• **Goal**:
Report back each line of the records that contains the string "scene".

• **Extracted data**:
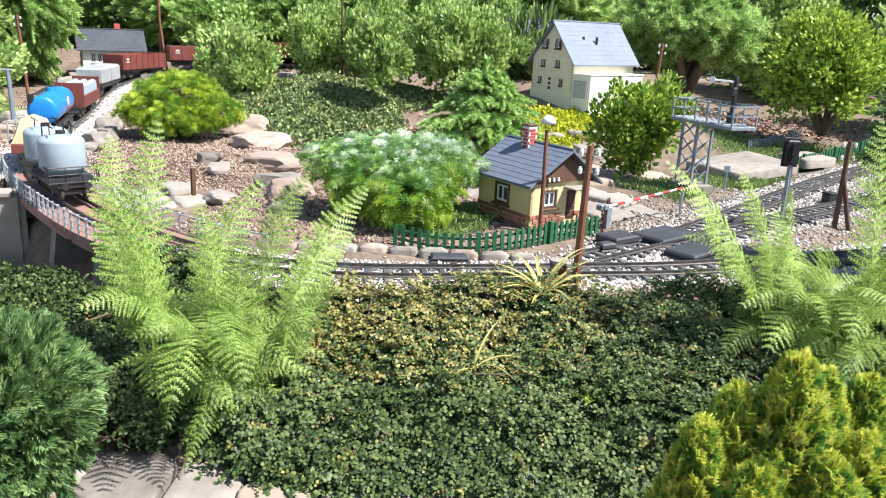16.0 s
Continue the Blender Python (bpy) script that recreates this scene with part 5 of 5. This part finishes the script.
def running_gear(root, L, z=0.030):
    part("frame", Geo().box((0, 0, z), (L, 0.062, 0.010), 0.001), M["black"], root)
    for sx in (-1, 1):
        bx = sx * L * 0.33
        bog = part("bogie", Geo().box((bx, 0, 0.018), (0.085, 0.06, 0.012), 0.002), M["black"], root)
        for dx in (-0.027, 0.027):
            for sy in (-0.0225, 0.0225):
                part("wheel", Geo().tube([(bx + dx, sy - 0.003, 0.0165), (bx + dx, sy + 0.003, 0.0165)], 0.0165, 16), M["rail"], bog)
        for sy in (-0.02, 0.02):
            part("buffer", Geo().tube([(sx * L / 2, sy, z + 0.002), (sx * (L / 2 + 0.012), sy, z + 0.002), (sx * (L / 2 + 0.013), sy, z + 0.002)], [0.003, 0.003, 0.007], 10), M["black"], root)


def gondola(s, load, label, L=0.34):
    root = thing("goods_wagon", on_line(s), label, "railway wagon", "goods train")
    running_gear(root, L)
    h, z = 0.062, 0.036
    part("floor", Geo().box((0, 0, z), (L, 0.088, 0.004)), M["wagon"], root)
    for sy in (-0.045, 0.045):
        part("side_wall", Geo().box((0, sy, z + h / 2), (L, 0.003, h), 0.0008), M["wagon"], root)
        for k in range(8):
            part("stake", Geo().box((-L / 2 + 0.012 + k * (L - 0.024) / 7, sy * 1.045, z + h / 2), (0.005, 0.003, h)), M["wagon"], root)
        part("lettering", Geo().box((-L * 0.4, sy * 1.05, z + h * 0.7), (0.016, 0.0012, 0.006)).box((-L * 0.4, sy * 1.05, z + h * 0.52), (0.022, 0.0012, 0.003)), M["white"], root)
    for sx in (-1, 1):
        part("end_wall", Geo().box((sx * L / 2, 0, z + h / 2), (0.003, 0.093, h), 0.0008), M["wagon"], root)
    g, nx_, ny_ = Geo(), 14, 6
    v = [((i / nx_ - 0.5) * (L - 0.006), (j / ny_ - 0.5) * 0.086, z + h * 0.55 + 0.018 * math.sin(math.pi * j / ny_) * abs(math.sin(2 * math.pi * i / nx_)) + 0.003 * noise.noise(Vector((i * 1.7, j * 1.3, s)))) for i in range(nx_ + 1) for j in range(ny_ + 1)]
    f = [(i * (ny_ + 1) + j, (i + 1) * (ny_ + 1) + j, (i + 1) * (ny_ + 1) + j + 1, i * (ny_ + 1) + j + 1) for i in range(nx_) for j in range(ny_)]
    part("load", g.add(v, f), M[load], root, "heaped load", smooth=True)


# silo wagon, the last of the train
silo = thing("silo_wagon", on_line(0.0), "grey silo wagon with two upright round tanks", "railway wagon", "goods train")
running_gear(silo, 0.28)
for sx in (-0.060, 0.060):
    part("tank", Geo().tube([(sx, 0, z_) for z_ in (0.036, 0.0365, 0.052, 0.054, 0.056, 0.104, 0.106, 0.110, 0.1145, 0.118, 0.120)], [0.02, 0.026, 0.041, 0.0425, 0.043, 0.043, 0.0425, 0.040, 0.033, 0.020, 0.004], 28), M["silo"], silo, smooth=True)
    part("band", Geo().tube([(sx, 0, 0.0545), (sx, 0, 0.0575)], 0.0437, 28), M["steel"], silo)
    part("hatch", Geo().tube([(sx, 0, 0.118), (sx, 0, 0.126)], 0.009, 10), M["black"], silo)
    for sy in (-0.03, 0.03):
        part("stanchion", Geo().tube([(sx, sy * 0.66, 0.112), (sx, sy * 0.66, 0.134)], 0.0012, 5), M["black"], silo)
    part("walkway_rail", Geo().tube([(sx - 0.03, -0.02, 0.134), (sx + 0.03, -0.02, 0.134)], 0.0012, 5).tube([(sx - 0.03, 0.02, 0.134), (sx + 0.03, 0.02, 0.134)], 0.0012, 5), M["black"], silo)
part("ladder", Geo().tube([(0, -0.02, 0.036), (0, -0.02, 0.134)], 0.0016, 5).tube([(0, 0.02, 0.036), (0, 0.02, 0.134)], 0.0016, 5), M["black"], silo)
for sy in (-0.045, 0.045):
    part("end_rail", Geo().tube([(-0.138, sy, 0.036), (-0.138, sy, 0.066), (-0.108, sy, 0.066), (-0.108, sy, 0.036)], 0.0013, 5).tube([(-0.123, sy, 0.036), (-0.123, sy, 0.066)], 0.0011, 5), M["black"], silo)
part("rear_rail", Geo().tube([(-0.138, -0.045, 0.066), (-0.138, 0.045, 0.066)], 0.0013, 5).tube([(-0.138, -0.045, 0.052), (-0.138, 0.045, 0.052)], 0.0011, 5).tube([(-0.138, -0.015, 0.036), (-0.138, -0.015, 0.066)], 0.0011, 5).tube([(-0.138, 0.015, 0.036), (-0.138, 0.015, 0.066)], 0.0011, 5), M["black"], silo)
part("deck", Geo().box((0, 0, 0.0365), (0.285, 0.094, 0.003), 0.0006), M["black"], silo)

sandw = thing("sand_wagon", on_line(0.37), "low brown wagon heaped with yellow sand", "railway wagon", "goods train")
running_gear(sandw, 0.26)
part("tray", Geo().box((0, 0, 0.044), (0.26, 0.088, 0.020), 0.001), M["wagon"], sandw)
part("load", Geo().prism([(-0.043, 0.055), (0.043, 0.055), (0.030, 0.082), (0.0, 0.094), (-0.030, 0.082)], "x", -0.12, 0.12), M["sand"], sandw, "ridge of yellow sand")

tank = thing("tank_wagon", on_line(0.83), "bright blue tank wagon with walkway and ladder", "railway wagon", "goods train")
running_gear(tank, 0.42)
part("tank", Geo().tube([(x_, 0, 0.081) for x_ in (-0.170, -0.1695, -0.167, -0.164, -0.160, -0.157, 0.157, 0.160, 0.164, 0.167, 0.1695, 0.170)], [0.01, 0.028, 0.0345, 0.038, 0.0397, 0.04, 0.04, 0.0397, 0.038, 0.0345, 0.028, 0.01], 30), M["blue"], tank, smooth=True)
part("dome", Geo().tube([(0, 0, 0.118), (0, 0, 0.130)], [0.014, 0.012], 12), M["blue"], tank)
part("walkway", Geo().box((0, 0.018, 0.124), (0.30, 0.014, 0.002)), M["black"], tank)
part("ladder", Geo().box((-0.166, 0.026, 0.080), (0.003, 0.014, 0.092)), M["black"], tank)
for sx in (-0.203, 0.203):
    part("end_platform", Geo().box((sx * 0.94, 0, 0.0365), (0.06, 0.088, 0.003), 0.0006), M["black"], tank)
    part("end_rail", Geo().tube([(sx, -0.04, 0.036), (sx, -0.04, 0.066), (sx, 0.04, 0.066), (sx, 0.04, 0.036)], 0.0014, 5), M["black"], tank)
for sy in (-1, 1):
    part("emblem", Geo().tube([(0.03, sy * 0.0385, 0.09), (0.03, sy * 0.0405, 0.09)], 0.013, 18), M["white"], tank, "round white emblem")
    part("lettering", Geo().box((0.03, sy * 0.0385, 0.070), (0.035, 0.004, 0.006)), M["red"], tank)

bott = thing("cylinder_wagon", on_line(1.29), "red-brown wagon loaded with rows of gas cylinders", "railway wagon", "goods train")
running_gear(bott, 0.30)
part("body", Geo().box((0, 0, 0.054), (0.30, 0.088, 0.036), 0.001), M["wagon"], bott)
for sx in (-0.15, 0.15):
    part("end_wall", Geo().box((sx, 0, 0.075), (0.003, 0.09, 0.08), 0.0008), M["wagon"], bott)
for i in range(6):
    for j in range(3):
        part("cylinder", Geo().tube([(-0.118 + i * 0.047, -0.028 + j * 0.028, 0.072), (-0.118 + i * 0.047, -0.028 + j * 0.028, 0.100), (-0.118 + i * 0.047, -0.028 + j * 0.028, 0.108)], [0.013, 0.013, 0.005], 12), M["silo"], bott)
cont = thing("container_wagon", on_line(1.70), "flat wagon with two pale tarpaulin-covered loads", "railway wagon", "goods train")
running_gear(cont, 0.32)
part("floor", Geo().box((0, 0, 0.038), (0.32, 0.088, 0.006), 0.001), M["black"], cont)
for sx in (-0.078, 0.078):
    part("covered_load", Geo().box((sx, 0, 0.073), (0.148, 0.088, 0.064), 0.008), M["silver"], cont)
gondola(2.10, "sand", "red-brown open goods wagon loaded with pale sand")
gondola(2.50, "coal", "red-brown open goods wagon loaded with coal")
gondola(2.90, "coal", "red-brown open goods wagon heaped with coal")

loco = thing("diesel_locomotive", on_line(3.44), "red and white diesel locomotive with a white roof", "locomotive", "goods train")
running_gear(loco, 0.58)
sec = [(-0.05, 0.030), (0.05, 0.030), (0.051, 0.085), (-0.051, 0.085)]
part("body", Geo().prism(sec, "x", -0.30, 0.30), M["locored"], loco)
part("stripe", Geo().prism([(-0.0520, 0.046), (0.0520, 0.046), (0.0522, 0.054), (-0.0522, 0.054)], "x", -0.301, 0.301), M["white"], loco)
part("roof", Geo().prism([(-0.0515, 0.085), (0.0515, 0.085), (0.050, 0.108), (0.040, 0.126), (0.020, 0.135), (-0.020, 0.135), (-0.040, 0.126), (-0.050, 0.108)], "x", -0.285, 0.285), M["white"], loco, "white cab and roof")
for sx in (-1, 1):
    part("nose", Geo().prism([(sx * 0.285, 0.086), (sx * 0.318, 0.086), (sx * 0.288, 0.125), (sx * 0.285, 0.13)], "y", -0.048, 0.048), M["white"], loco)
    part("snout", Geo().prism([(sx * 0.30, 0.030), (sx * 0.325, 0.034), (sx * 0.322, 0.083), (sx * 0.30, 0.085)], "y", -0.046, 0.046), M["locored"], loco)
    for sy in (-0.022, 0.022):
        part("windscreen", Geo().box((sx * 0.306, sy, 0.105), (0.004, 0.034, 0.022), 0.001, None), M["glass"], loco)
        part("headlight", Geo().tube([(sx * 0.324, sy * 1.4, 0.05), (sx * 0.328, sy * 1.4, 0.05)], 0.006, 10), M["porcelain"], loco)
    for sy in (-0.0522, 0.0522):
        part("cab_window", Geo().box((sx * 0.255, sy, 0.104), (0.03, 0.002, 0.022)), M["glass"], loco)
for k in range(7):
    for sy in (-0.0522, 0.0522):
        part("side_window", Geo().box((-0.18 + k * 0.06, sy, 0.075), (0.022, 0.002, 0.012)), M["glass"], loco)


# ---- sleepers ----
sleepers(track, MAIN, 18, 318)
sleepers(side1, L1, 0, 120)
sleepers(side2, L2, 0, 120)
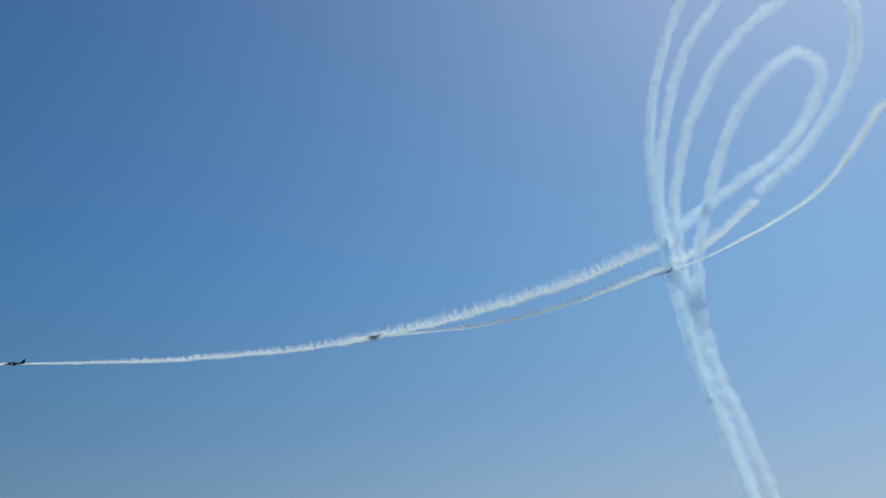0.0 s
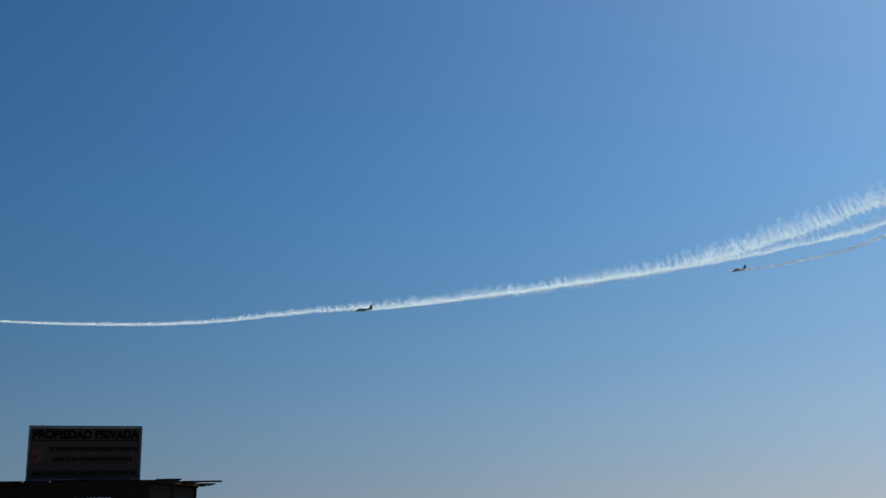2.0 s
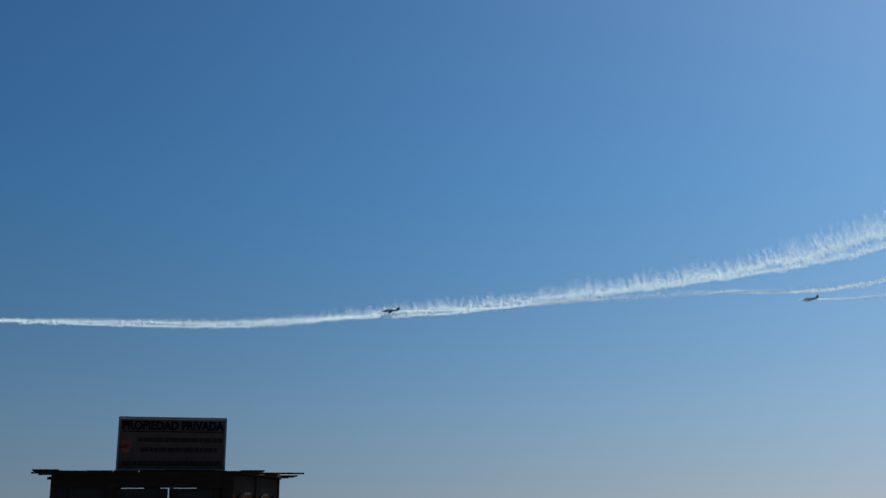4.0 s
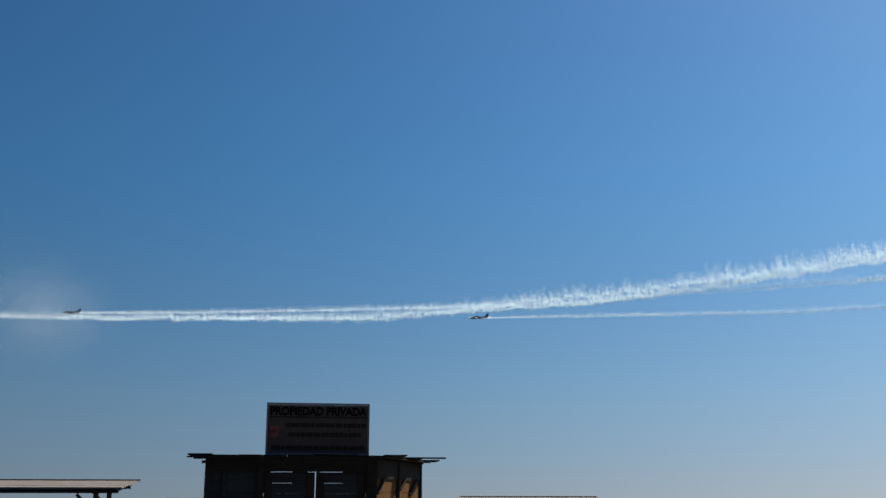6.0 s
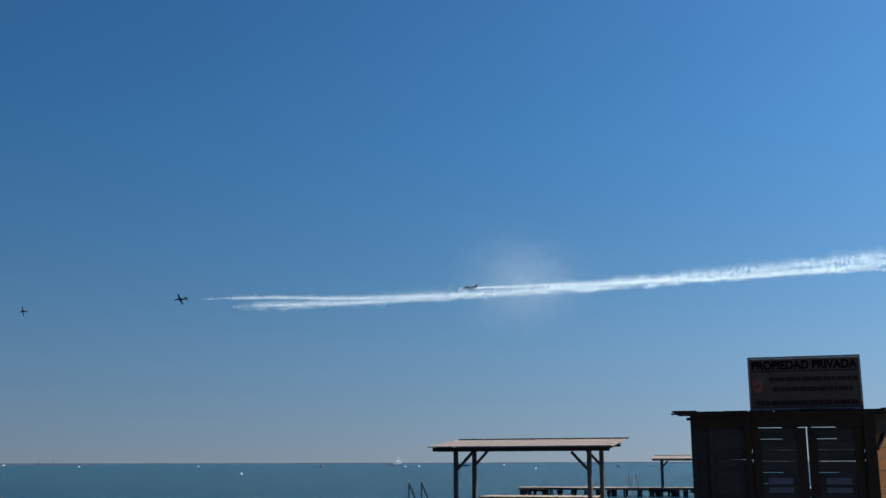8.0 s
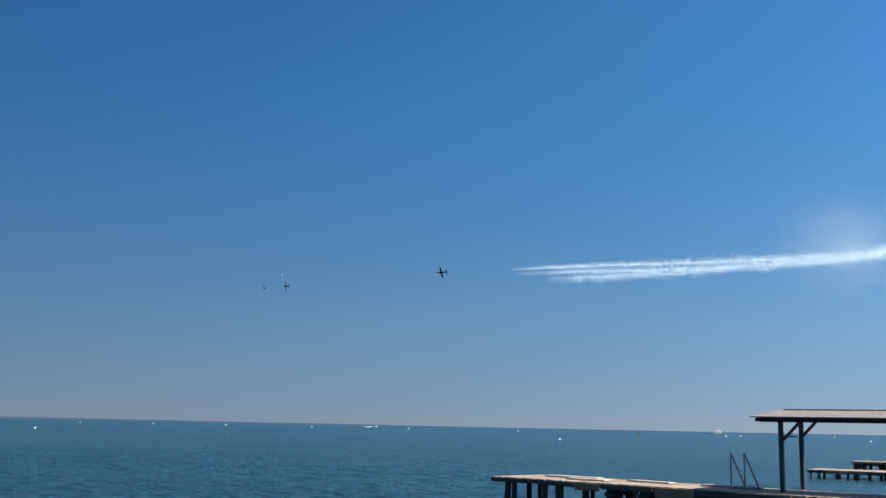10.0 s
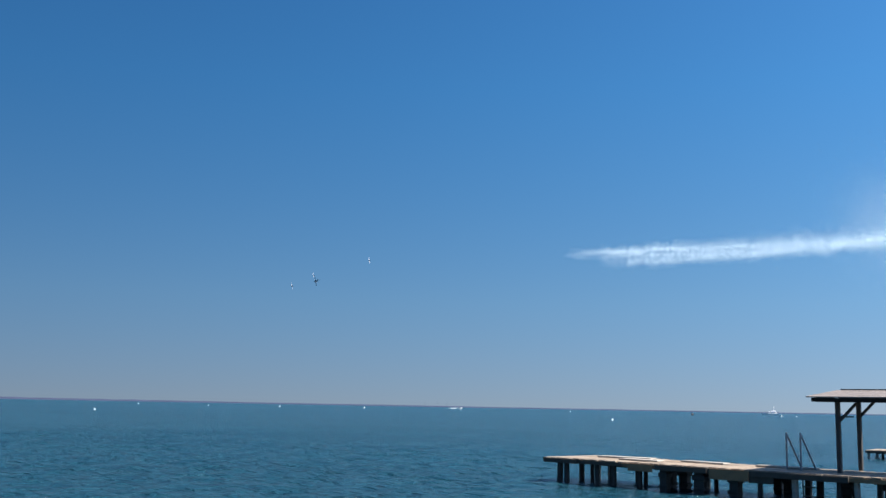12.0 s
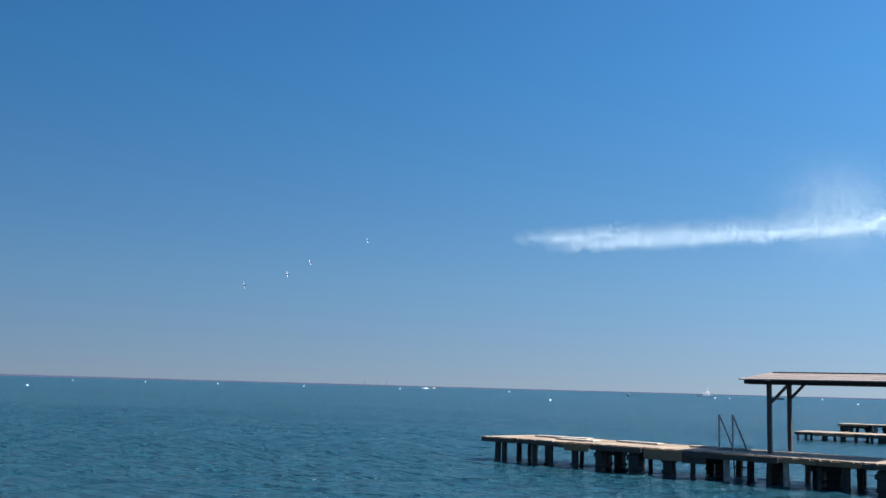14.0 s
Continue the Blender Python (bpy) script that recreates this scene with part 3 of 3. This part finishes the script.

• **Result**:
Continue the Blender Python (bpy) script that recreates this scene with part 5 of 5. This part finishes the script.
Continue the Blender Python (bpy) script that recreates this scene with part 3 of 3. This part finishes the script.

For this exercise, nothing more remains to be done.